Tesla’s Model S, with a base price of $59,900 before a $7,500 U.S. tax credit, travels as far as 300 miles (483 kilometers) with a full charge, according to the company. The U.S. has certified Model S range of being between 208 miles and 265 miles, based on battery size.
Sales in the fourth quarter jumped more than seven-fold to $306.3 million, from a year earlier, in line with the average analyst estimate of $306.1 million. The company delivered a total of 2,650 vehicles to customers last year, including 2,400 in the fourth quarter. The delivery goal this quarter is 4,500.
Operating expenses rose because of “significant early-stage cost inefficiencies,” including higher logistics costs and component prices, the company said. Those costs will drop “substantially” this quarter, Tesla said.
High amounts of overtime, with employees in Fremont working about 70 hours a week in late 2012, use of additional temporary workers, and costs to have tires and other parts delivered via airfreight led expenses to jump, Musk said.

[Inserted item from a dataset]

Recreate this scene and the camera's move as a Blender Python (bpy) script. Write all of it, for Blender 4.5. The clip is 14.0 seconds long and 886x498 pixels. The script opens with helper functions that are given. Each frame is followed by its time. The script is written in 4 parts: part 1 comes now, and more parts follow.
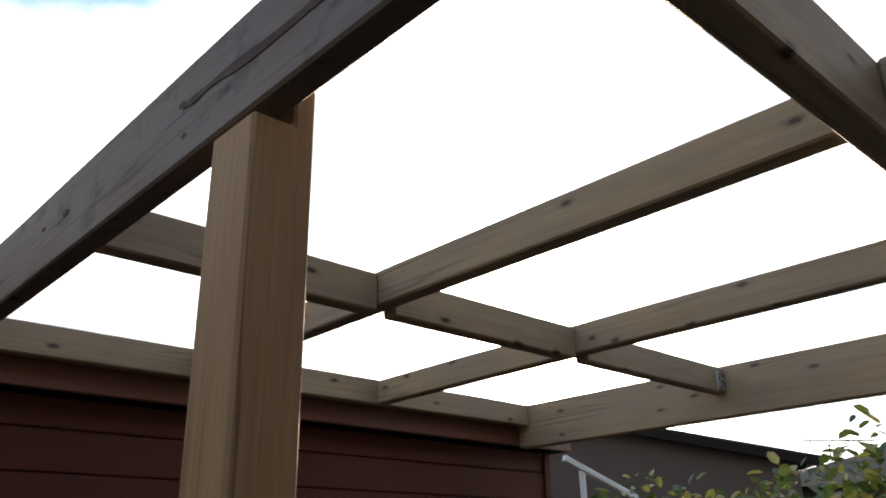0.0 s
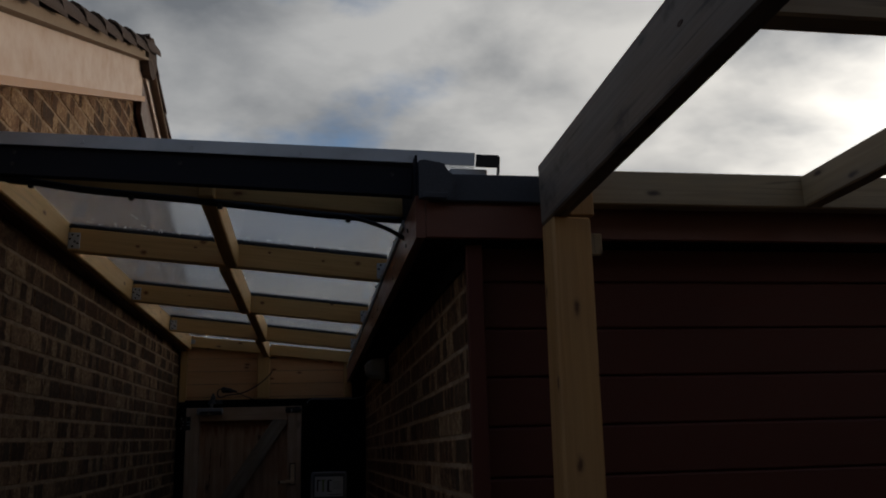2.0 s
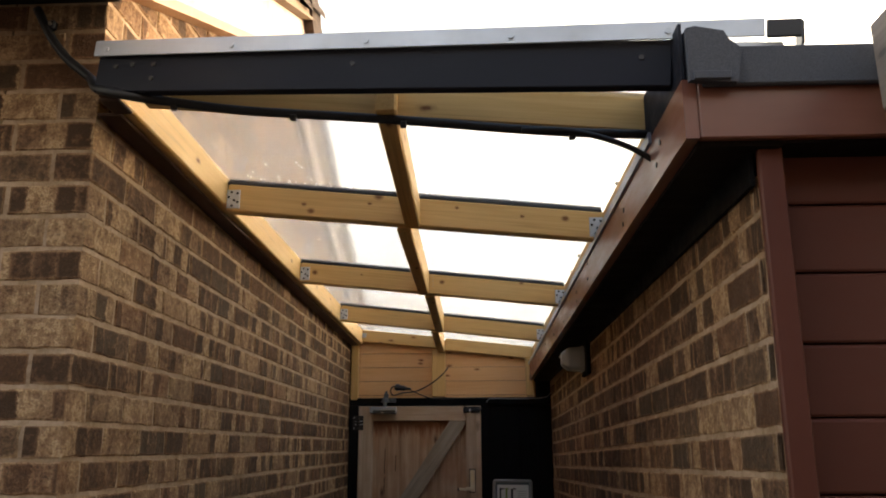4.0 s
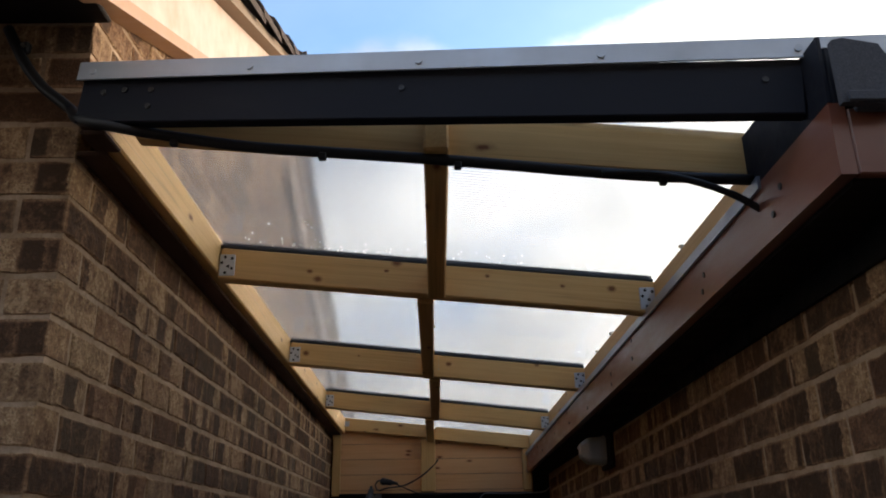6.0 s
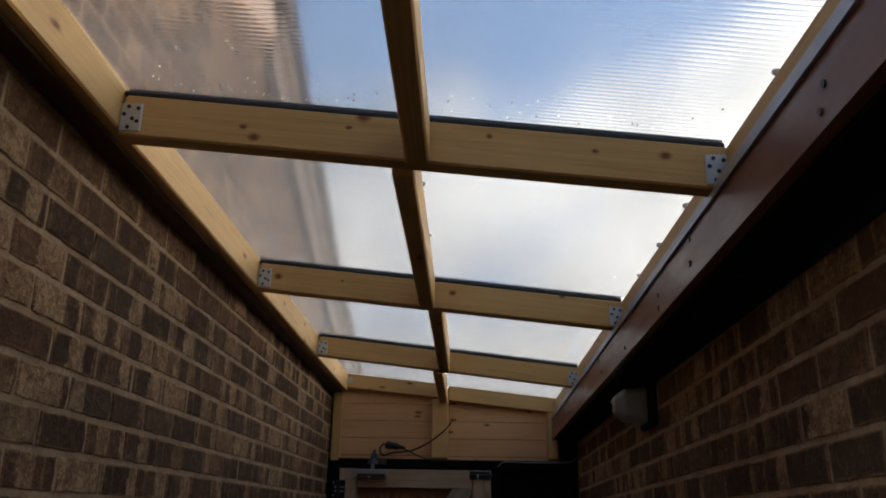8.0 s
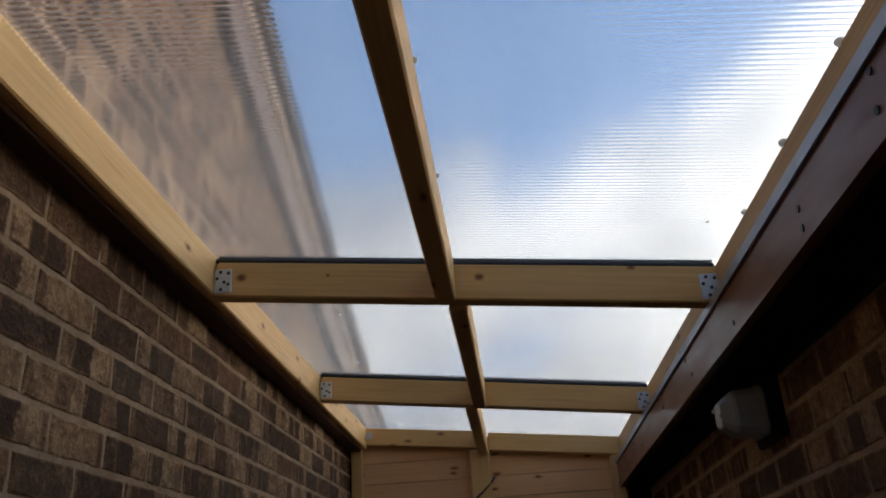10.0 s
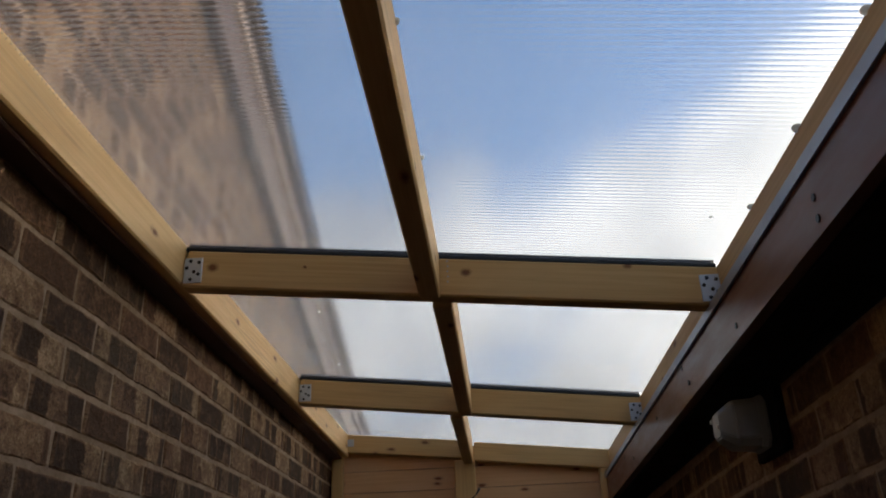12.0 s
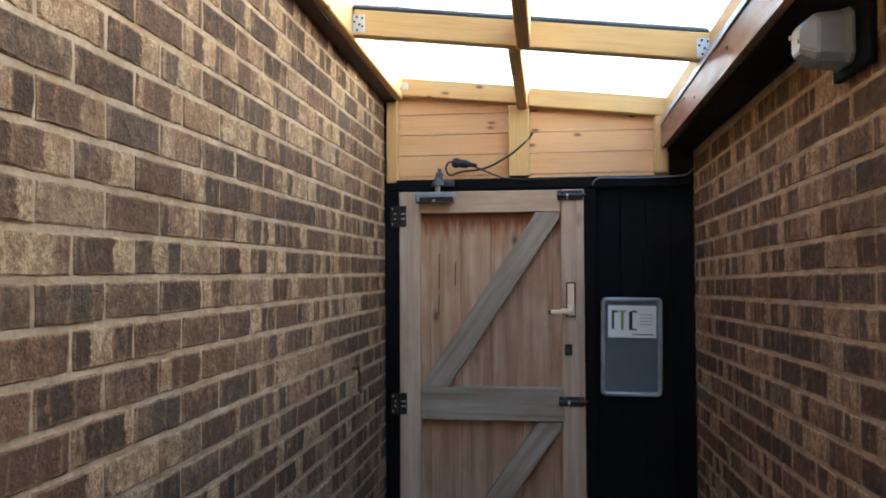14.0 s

“Most of the nightmares happened in the fourth quarter,” he said. Currently, plant employees are working about 50 hours a week, “and we want to get to more like a 45-hour week,” Musk said.
The company expects to be near break even on cash flow from operations in the current quarter.
“Ideally, cost problems they might have had during the launch are mostly behind them,” said Alan Baum, principal of Baum & Associates consulting firm in West Bloomfield, Michigan. “If that’s the case, and it seems to be, it allows them to have a more positive cash flow situation earlier than planned.”
Tesla counts Daimler AG and Toyota Motor Corp. as both customers and investors, supplying each with battery packs and motors.
Tesla rose 14 percent this year before today, after gaining 19 percent last year. The stock outperformed the Standard & Poor’s 500 Index’s gains of 6 percent and 13 percent respectively in the periods.